The biggest challenges benefit from diversity; in thought, experience, demographics, and industry. When these are put to us by clients, Crazy Might Work respond by bringing together diverse inter-industry and inter-disciplinary teams to participate in a collaborative innovation process.
The journey of our participant teams takes in multiple methods such as systems and design thinking, neuroscience, appreciative inquiry, biomimicry, and more. Along the way, they interview extraordinary people to drive their prototype solutions to the next level.
These systems-led collaborations present a unique opportunity for immersion in a world-leading innovation methodology whilst developing new strategic relationships with industry partners. Perhaps the most impactful benefit is that when everyone affected by a challenge is in the room, the things they design are more likely to stand up. That is because they have been co-created by policymakers, academics, end users, and private businesses together.
When to use it?
The best time to turn to cross-sector collaboration is when two things are true:
- System-wide change is needed; and
- These require multi-stakeholder collaboration.

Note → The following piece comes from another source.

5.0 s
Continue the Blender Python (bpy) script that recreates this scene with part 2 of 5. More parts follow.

We have used this approach to tackle complex, systemic challenges like residential aged care, mental wellbeing at work, sustainability, access to sport for people with disability and rethinking Type 2 diabetes.

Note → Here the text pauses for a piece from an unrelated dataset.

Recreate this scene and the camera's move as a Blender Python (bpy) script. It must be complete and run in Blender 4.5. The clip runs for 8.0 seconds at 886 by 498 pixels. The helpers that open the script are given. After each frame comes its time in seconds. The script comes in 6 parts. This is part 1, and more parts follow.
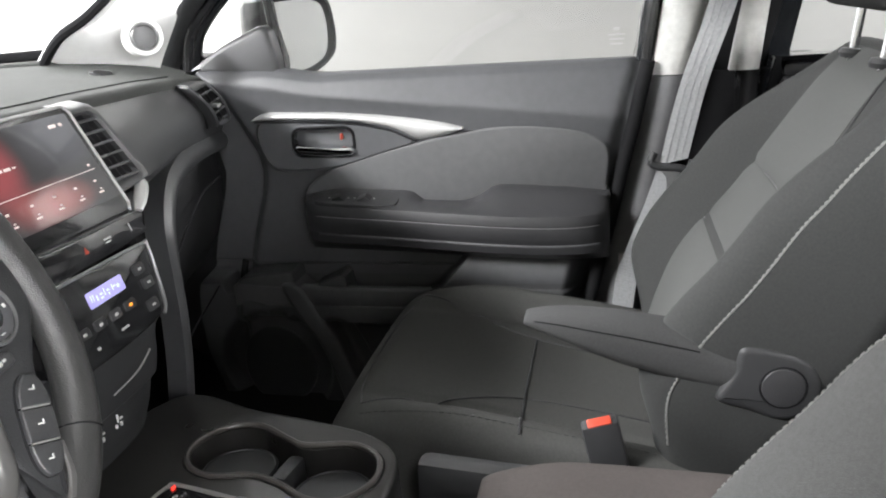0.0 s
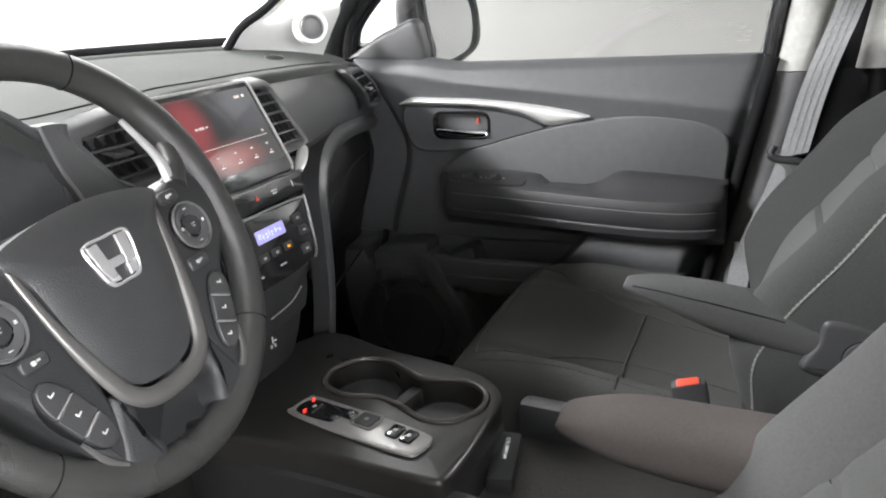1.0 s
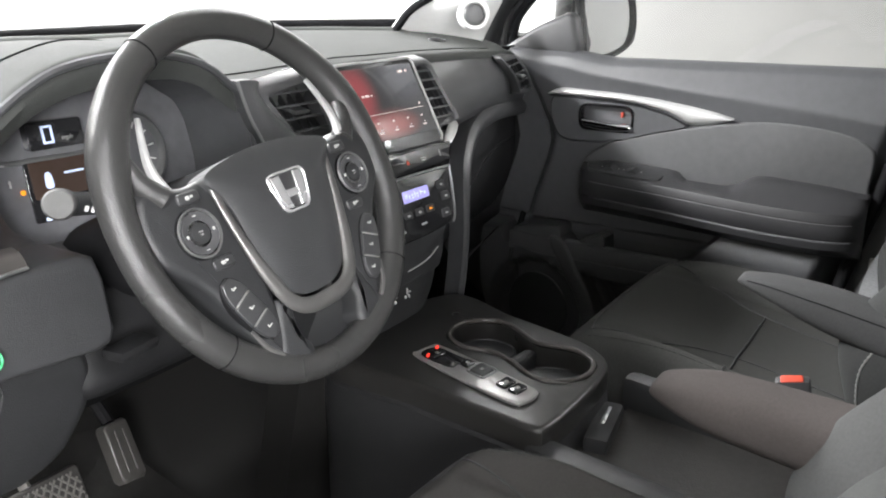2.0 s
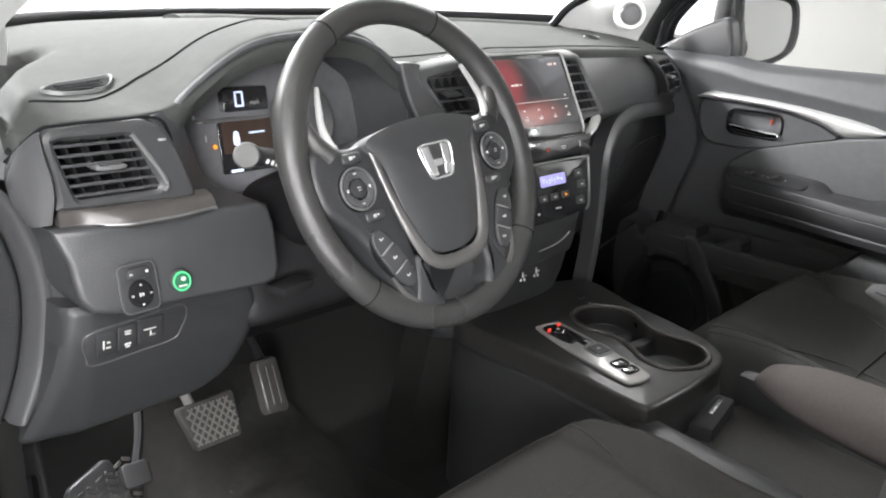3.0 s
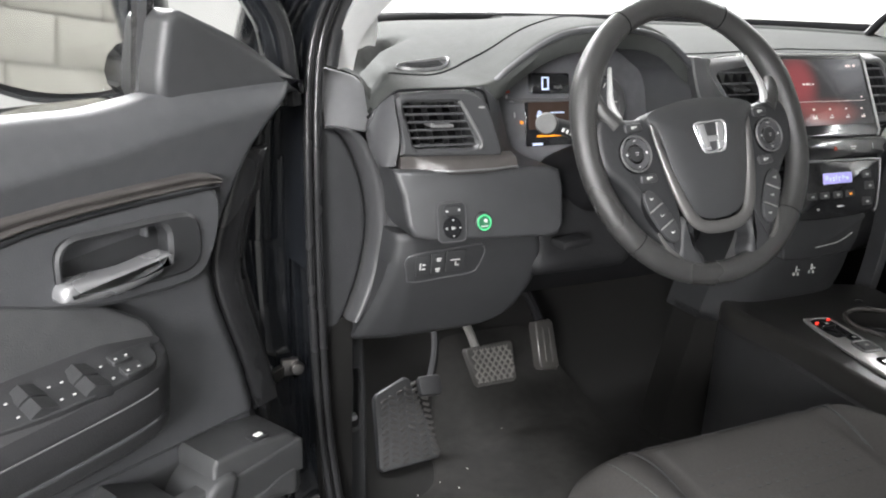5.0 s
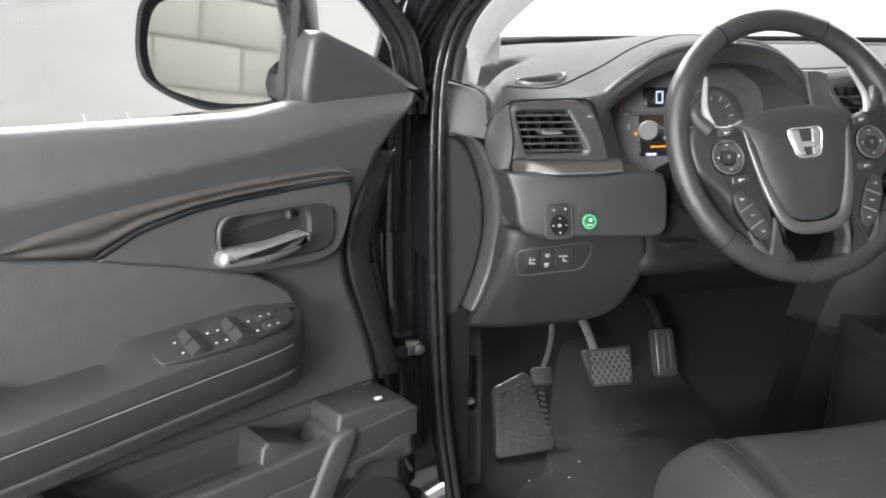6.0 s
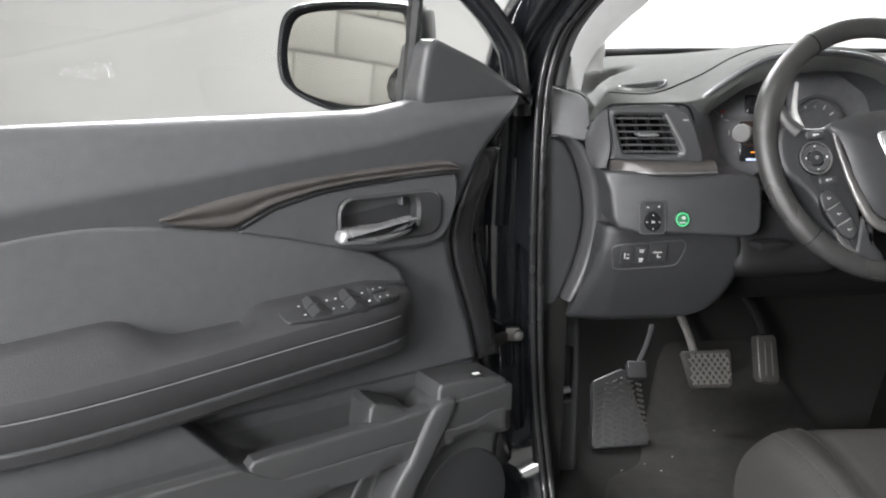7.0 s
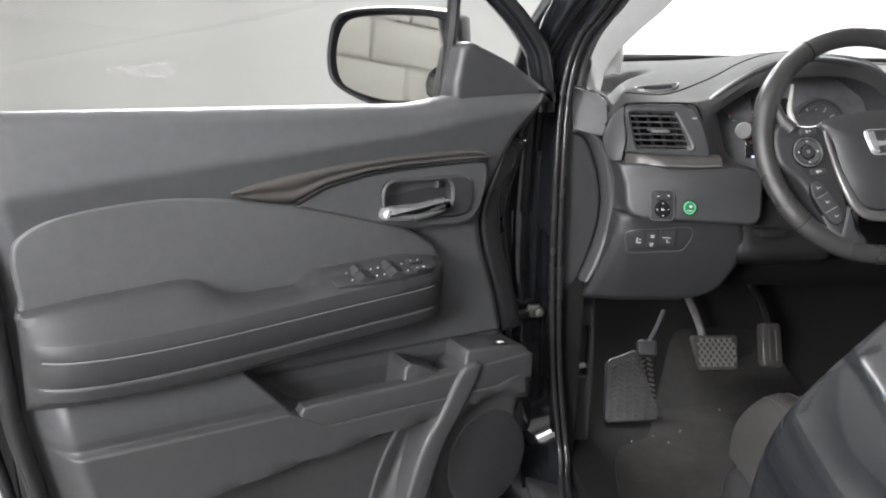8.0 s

In each case, we brought public and private stakeholders, academics, regulators and corporations together to understand the complexities and co-design solutions together.
Crazy Might Work were engaged by academics from a leading University in inclusivity. The mission was to increase participation in sport and recreation for people with disability. We designed and delivered a program to drive a collective effort to transform the active recreation sector—harnessing the collective expertise and research capability alongside partners from industry and the community.
Ten teams generated fresh ideas that reshaped thinking around inclusivity in sport and recreation. Each team comprised policymakers, academics, private businesses, and people with disabilities. They joined in a thinktank setting to brainstorm, develop and pitch concepts designed to transform people’s lives and the sector itself.
This 10 week process was delivered, almost entirely, online with considerable adaptation to make sure the experience was inclusive and stimulating for everyone involved. Several of these prototypes have gone on to be implemented and the academic leaders launched an innovation lab to continue momentum on the collaborations and ideas developed.